I invited myself to view these crash scenes from "above the battleground." From this audience position, I was away from the overwhelming chaos of the scenario and I could see it symbolically. Being a person who believes that things happen for a reason and that what matters most is how we respond, this distance helped immensely.

From there, I wondered what might be the point of surviving a crash, injured and dying, watching death and decay around me until I succumbed to death myself. If I saw this experience as merely a step on my spiritual path, then the point of living through this atrocity would be some learning I would extract from the experience. I figured the lesson would be realized in the actions that I took. Some evolvement of my soul could occur as I responded consciously to the situation.

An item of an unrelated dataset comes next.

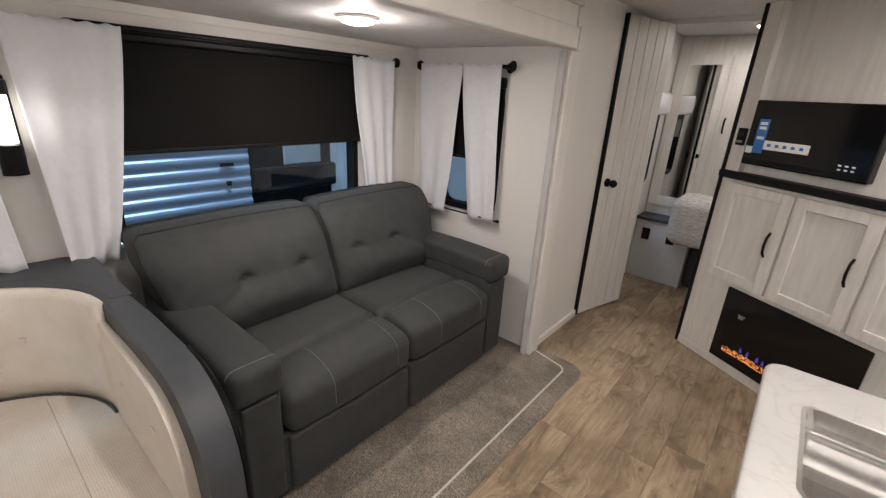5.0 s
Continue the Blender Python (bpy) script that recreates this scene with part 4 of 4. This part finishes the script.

I imagined the choices I could make and the actions I could take in those few days post-crash. I didn't have to just lie there and take it. There were contributions I could make to my fellow survivors such as comforting them, attending their injuries and sharing food. This line of thinking changed my focus to what I could affect rather than what I couldn't. Originally, the fear made me feel completely out of control, but realizing I could respond pacified my panic.

Despite what happens to us, we always have the capacity to respond.

3. Create New Videos.

Those pesky images in my head had made me feel worse for months. It was time to take my power back, so I made new videos.

This is the most important action I took.

Several times a day, I set aside time to picture myself in the plane, feeling calm, safe, and laughing. I saw myself having fun on the plane, rather than the image of me panicking. Within a week of practicing this, my fear was completely gone.

I got on the plane to Australia (four flights taking 30 hours to get there), felt well, and ended up laughing at some movies shown inflight! I had created that reality by imagining it.

We can create situations of fear or pleasure by our thoughts, feelings and expectations. Why choose fear?

I have flown hundreds of times since. No problem.

Now it is time for you to have an adventure. Where would you go if you weren't afraid to fly?